__Problem description__: Output exactly, and only, the lines from the line containing "More parts follow." through the line containing "0.012), (0.664, 0.022)]", both included.

__Entries provided__:
§

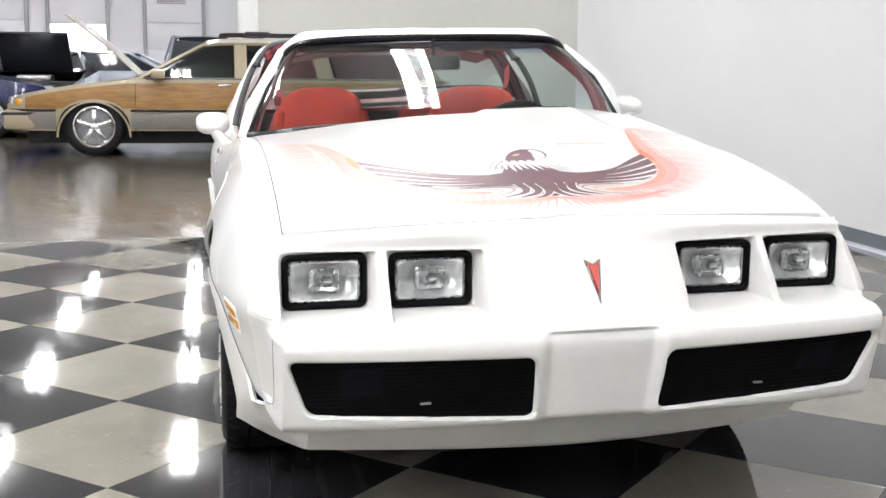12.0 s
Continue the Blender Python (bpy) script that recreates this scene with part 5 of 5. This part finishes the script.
def road_wheel(parent, x, y, r, rim_mat, spokes=5):
    """Plain road wheel facing -y at (x, y), with tyre, rim and spokes."""
    w = thing("wheel", "chrome five-spoke wheel with a black tyre", "wheel")
    del w["category"]
    w.parent = parent
    w.matrix_basis = pose(x, y, r, 0, 0, 0 if y < 0 else 180)
    part("tyre", outward(lathe([(r * 0.66, -0.07), (r * 0.70, -0.095), (r * 0.85, -0.11), (r * 0.96, -0.095), (r, -0.07), (r, 0.07), (r * 0.96, 0.095), (r * 0.66, 0.08)], 36)), TYRE, w)
    rim = part("rim", outward(merge(lathe([(r * 0.73, 0.05), (r * 0.73, -0.09), (r * 0.70, -0.104), (r * 0.66, -0.106), (r * 0.60, -0.088), (r * 0.55, -0.03), (r * 0.54, -0.02)], 36), 0.0005)), rim_mat, w)
    part("disc", outward(merge(lathe([(r * 0.55, -0.022), (r * 0.2, -0.03), (0.0, -0.03)], 30), 0.0005)), DARK_RIM, w)
    for k in range(spokes):
        b = box(-0.028, 0.028, -0.088, -0.045, 0.03, r * 0.60, 0.010)
        for v in b.verts:
            v.co.y += 0.10 * (v.co.z / r) * 0.2
        part("spoke", moved(b, pose(0, 0, 0, 0, 360 * k / spokes, 0)), rim_mat, rim)
    part("hub_cap", outward(merge(lathe([(0.05, -0.05), (0.045, -0.095), (0.0, -0.10)], 20), 0.0004)), rim_mat, w)
    return w


def estate_car(at, turn):
    """Long woodgrain-sided wagon, x forward from its front axle."""
    car = thing("estate_wagon", "champagne station wagon with woodgrain sides and raised hood", "car", at, turn=turn)
    WB, RW, HW = 2.944, 0.362, 0.985
    top = [(-4.42, 0.72), (-4.38, 0.93), (-4.2, 0.965), (-2.0, 0.955), (-0.5, 0.940), (0.0, 0.893), (0.35, 0.848), (0.7, 0.785), (0.93, 0.722), (1.02, 0.63)]
    wid = [(-4.45, 0.86), (-4.2, 0.95), (-3.0, HW), (-1.0, HW), (0.2, 0.97), (0.75, 0.92), (1.02, 0.80)]

    def skin_y(x, z):
        w = curve(x, wid)
        return w - 0.05 * max(0, (0.5 - z) / 0.3) ** 1.5 - 0.05 * max(0, (z - 0.62) / 0.35) ** 1.7

    def low(x):
        for c in (0.0, -WB):
            if abs(x - c) < 0.43:
                return 0.315 + 0.355 * (1 - (abs(x - c) / 0.43) ** 2.4) ** (1 / 2.4)
        return 0.315

    xs_ = [-4.42, -4.2, -3.9, -3.6]
    for c in (-WB, 0.0):
        xs_ += [c - 0.43 * math.cos(math.pi * k / 16) for k in range(17)]
        xs_ += [c + 0.43 + 0.0005]
    xs_ += [-2.2 + 0.25 * k for k in range(7)] + [0.6, 0.8, 0.95, 1.02]
    xs_ = sorted(set(round(x, 4) for x in xs_))
    for sgn in (-1, 1):
        rows = [[(x, sgn * skin_y(x, z), z) for z in [low(x) + (curve(x, top) - low(x)) * k / 9 for k in range(10)]] for x in xs_]
        part("body_side", outward(loft(rows)), TAN, car, solid=0.012)
        wood_rows = [[(x, sgn * (skin_y(x, z) + 0.004), z) for z in [max(0.585, low(x) + 0.03) + (curve(x, top) - 0.045 - max(0.585, low(x) + 0.03)) * k / 5 for k in range(6)]] for x in xs_ if -4.1 < x < 0.88]
        part("wood_panel", outward(loft(wood_rows)), WOOD, car, "brown woodgrain side panel", solid=0.004)
        for a, b in ((-0.44, -2.50), (0.44, 0.98), (-3.39, -4.4)):
            n = 10
            part("rub_strip", tube([(a + (b - a) * k / n, sgn * (skin_y(a + (b - a) * k / n, 0.56) + 0.010), 0.565) for k in range(n + 1)], 0.016, 6), TRIM, car, "black rub strip")
            part("lower_moulding", outward(loft([[(a + (b - a) * k / n, sgn * (skin_y(a + (b - a) * k / n, z) + out_), z) for z, out_ in ((0.335, 0.003), (0.36, 0.010), (0.505, 0.012), (0.535, 0.004))] for k in range(n + 1)])), MOULDING, car, "grey lower body moulding", solid=0.004)
        part("arch_moulding", tube([(0.43 * math.cos(a), sgn * (skin_y(0, 0.5) + 0.006), 0.24 + 0.43 * math.sin(a)) for a in [math.pi * k / 18 for k in range(19)]], 0.014, 6), TAN, car)
        # cabin glass in three bays with pillars
        yb, yt = 0.925, 0.74
        def g_at(x, f):
            return (x, sgn * (yb + (yt - yb) * f), 0.965 + 0.435 * f)
        bays = [("front_window", [(-0.72, -1.70), (-1.42, -1.70)]), ("rear_window", [(-1.86, -2.72), (-1.86, -2.62)]), ("cargo_window", [(-2.98, -4.15), (-2.86, -3.85)])]
        for nm, ((b0, b1), (t0, t1)) in bays:
            part(nm, outward(loft([[g_at(b0 + (b1 - b0) * u + ((t0 + (t1 - t0) * u) - (b0 + (b1 - b0) * u)) * f, 0.02 + 0.94 * f) for f in (0, 0.5, 1)] for u in (0, 0.25, 0.5, 0.75, 1)])), CAR_GLASS if nm == "cargo_window" else CLEAR_GLASS, car, "tinted side window", solid=0.006)
        for p0, p1, wd in (((-0.55, 0.0), (-1.36, 1.0), 0.07), ((-1.78, 0.0), (-1.78, 1.0), 0.15), ((-2.84, 0.0), (-2.74, 1.0), 0.20), ((-4.25, 0.0), (-3.95, 1.0), 0.16)):
            rows = []
            for k in range(7):
                f = k / 6
                x = p0[0] + (p1[0] - p0[0]) * f
                a = Vector(g_at(x, f))
                rows.append([a + Vector((-wd / 2, sgn * -0.02, 0)), a + Vector((-wd / 2, sgn * 0.006, 0)), a + Vector((wd / 2, sgn * 0.006, 0)), a + Vector((wd / 2, sgn * -0.02, 0))])
            part("pillar", outward(loft(rows)), TAN, car)
        part("belt_chrome", tube([(x, sgn * 0.945, 0.962) for x in (-0.6, -2.0, -3.2, -4.2)], 0.010, 6), CHROME, car)
        part("door_handle", box(-1.66, -1.50, sgn * 0.965 - 0.02, sgn * 0.965 + 0.02, 0.865, 0.895, 0.006), CHROME, car)
        part("door_gap", tube([(-1.745, sgn * (skin_y(-1.7, z) + 0.006), z) for z in (0.30, 0.5, 0.7, 0.9)], 0.004, 4), TRIM, car)
        part("door_gap", tube([(-0.50, sgn * (skin_y(-0.5, z) + 0.006), z) for z in (0.30, 0.5, 0.7, 0.9)], 0.004, 4), TRIM, car)
        part("door_mirror", box(-0.86, -0.70, sgn * 1.06 - 0.09, sgn * 1.06 + 0.09, 0.95, 1.07, 0.03), TAN, car)
        part("roof_rail", tube(spline([(-1.62, sgn * 0.62, 1.475), (-1.7, sgn * 0.62, 1.515), (-3.7, sgn * 0.62, 1.505), (-3.8, sgn * 0.62, 1.46)], 14), 0.018, 6), TRIM, car, "black roof rail")
        part("head_lamp", box(0.88, 1.0, min(sgn * 0.46, sgn * 0.85), max(sgn * 0.46, sgn * 0.85), 0.62, 0.725, 0.02), LAMP_GLASS, car)
        part("head_lamp_bowl", box(0.87, 0.97, min(sgn * 0.48, sgn * 0.835), max(sgn * 0.48, sgn * 0.835), 0.63, 0.715, 0.01), LENS, car)
        part("corner_lamp", box(0.79, 0.91, min(sgn * 0.78, sgn * 0.884), max(sgn * 0.78, sgn * 0.884), 0.628, 0.695, 0.01), AMBER, car, "amber corner lamp")
        for x in (0.0, -WB):
            road_wheel(car, x, sgn * 0.84, RW, CHROME)
    # roof, screens, hood bay, bumper, rack
    rf = [[(x, y, 1.405 + 0.065 * (1 - (abs(y) / 0.76) ** 2.4) - 0.03 * max(0, (x + 1.6) / 0.25) ** 2 * (x > -1.6) - 0.03 * max(0, (-3.6 - x) / 0.4) ** 2 * (x < -3.6)) for y in [-0.76 + 0.152 * k for k in range(11)]] for x in (-1.36, -1.5, -1.8, -2.4, -3.0, -3.6, -3.85, -4.0)]
    part("roof", outward(loft(rf)), TAN, car, solid=0.03)
    ws = [[(-0.52 - 0.86 * f, y * (0.90 - 0.16 * f), 0.97 + 0.45 * f + 0.02 * (1 - (y ** 2))) for f in (0, 0.5, 1)] for y in (-1, -0.6, -0.2, 0.2, 0.6, 1)]
    part("windscreen", outward(loft(ws)), CLEAR_GLASS, car, "clear windscreen", solid=0.006)
    tg = [[(-4.30 + 0.32 * f, y * (0.90 - 0.18 * f), 0.96 + 0.45 * f) for f in (0, 0.5, 1)] for y in (-1, -0.5, 0, 0.5, 1)]
    part("tailgate_glass", outward(loft(tg)), CAR_GLASS, car, solid=0.006)
    part("tailgate", box(-4.46, -4.36, -0.86, 0.86, 0.40, 0.96, 0.04), TAN, car)
    part("cowl", box(-0.62, -0.40, -0.88, 0.88, 0.86, 0.965, 0.02), TAN, car)
    part("engine_bay", box(-0.4, 0.80, -0.78, 0.78, 0.40, 0.72, 0.03), UNDER, car)
    part("engine", box(-0.25, 0.45, -0.28, 0.28, 0.70, 0.83, 0.05), STEEL, car)
    hp = [[(-0.53 + 0.84 * u, y, 1.00 + 0.72 * u + 0.03 * math.sin(math.pi * u)) for y in (-0.78, -0.4, 0, 0.4, 0.78)] for u in (0, 0.25, 0.5, 0.75, 1)]
    part("hood", outward(loft(hp)), TAN, car, "raised champagne hood", solid=0.014)
    part("front_bumper", box(0.50, 1.07, -0.925, 0.925, 0.325, 0.57, 0.05), TAN, car)
    part("bumper_strip", box(0.52, 1.078, -0.932, 0.932, 0.50, 0.54, 0.012), TRIM, car)
    part("grille", box(0.96, 1.03, -0.40, 0.40, 0.60, 0.72, 0.015), CHROME, car)
    part("rear_bumper", box(-4.56, -4.40, -0.88, 0.88, 0.36, 0.56, 0.04), TAN, car)
    for x in (-2.0, -3.2):
        part("rack_bar", tube(spline([(x, -0.62, 1.50), (x, -0.4, 1.545), (x, 0.4, 1.545), (x, 0.62, 1.50)], 10), 0.02, 6), TRIM, car, "black rack crossbar")
        for sgn in (-1, 1):
            part("rack_foot", box(x - 0.16, x + 0.16, sgn * 0.62 - 0.03, sgn * 0.62 + 0.03, 1.49, 1.55, 0.02), TRIM, car)
    part("dash", box(-0.95, -0.6, -0.8, 0.8, 0.8, 0.97, 0.04), DASH, car)
    for y in (-0.40, 0.40):
        part("seat_back", moved(box(-0.08, 0.08, -0.26, 0.26, -0.30, 0.30, 0.05, seg=3), pose(-1.80, y, 0.86, 0, -14, 0)), TAN_CLOTH, car, "tan seat back")
        part("head_rest", moved(box(-0.05, 0.05, -0.13, 0.13, -0.08, 0.08, 0.03, seg=3), pose(-1.90, y, 1.23, 0, -10, 0)), TAN_CLOTH, car)
    part("rear_bench_back", moved(box(-0.08, 0.08, -0.70, 0.70, -0.30, 0.30, 0.05, seg=3), pose(-2.78, 0, 0.84, 0, -14, 0)), TAN_CLOTH, car, "tan bench seat back")
    part("wheel_ring", tube([(-1.06 + 0.07 * math.cos(a), 0.38 + 0.19 * math.sin(a), 0.98 + 0.17 * math.cos(a)) for a in [2 * math.pi * k / 24 for k in range(24)]], 0.014, 6, closed=True), TRIM, car, "black steering wheel")
    part("cabin_floor", box(-4.2, -0.6, -0.86, 0.86, 0.40, 0.46), DASH, car)
    part("underbody", box(-4.2, 0.80, -0.80, 0.80, 0.15, 0.42, 0.04), UNDER, car)
    for c in (0.0, -WB):
        for sgn in (-1, 1):
            rows = [[(c - 0.45 * math.cos(math.pi * k / 12), sgn * yy, 0.24 + 0.46 * math.sin(math.pi * k / 12)) for yy in (0.95, 0.62)] for k in range(13)]
            bm = loft(rows)
            bm.verts.ensure_lookup_table()
            bm.faces.new([bm.verts[2 * k + 1] for k in range(13)])
            part("wheel_well", bm, UNDER, car, solid=0.006)
    return car


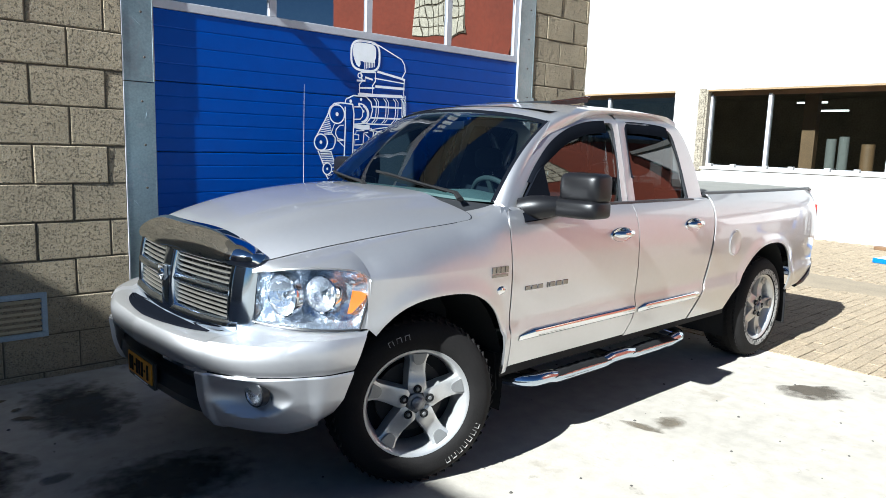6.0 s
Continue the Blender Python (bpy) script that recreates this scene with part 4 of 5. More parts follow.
def bumper():
    upper = [(0.786, 0.165), (0.795, 0.115), (0.798, 0.060), (0.784, 0.022), (0.755, 0.003), (0.72, 0.000), (0.69, 0.006), (0.672, 0.012), (0.664, 0.022)]

    def at(s, k, prof):
        a = abs(s)
        v, x = curve_at(PLAN, a)
        z, d = prof[k]
        tx = min(1.0, max(0.0, (a - 0.80) / 0.20))
        nx, ny = 1 - 0.85 * tx, 0.75 * tx
        if z > 0.70:
            d *= 1 - 0.92 * tx
        zz = z + (0.012 * (z - 0.66) / 0.16 if a > 0.5 else 0.0)
        lean = max(0.0, 0.82 - zz) * 0.42 * max(0.0, (a - 0.86) / 0.14)
        return (x + d * nx - lean, math.copysign(max(0.0, v - d * ny), s) if a > 1e-6 else 0.0, zz)

    def top(s, k):
        """The bumper rolls back to the foot of the headlights and the grille."""
        if k >= 2:
            return at(s, k - 2, upper[1:])
        a = abs(s)
        front = Vector(at(s, 0, upper[1:]))
        if a > 0.5:
            x, v, _, z = curve_at(HL, (a - 0.5) / 0.5)
            f = min(1.0, (a - 0.5) / 0.02)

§

__Answer to this exercise__:
Continue the Blender Python (bpy) script that recreates this scene with part 4 of 5. More parts follow.
def bumper():
    upper = [(0.786, 0.165), (0.795, 0.115), (0.798, 0.060), (0.784, 0.022), (0.755, 0.003), (0.72, 0.000), (0.69, 0.006), (0.672, 0.012), (0.664, 0.022)]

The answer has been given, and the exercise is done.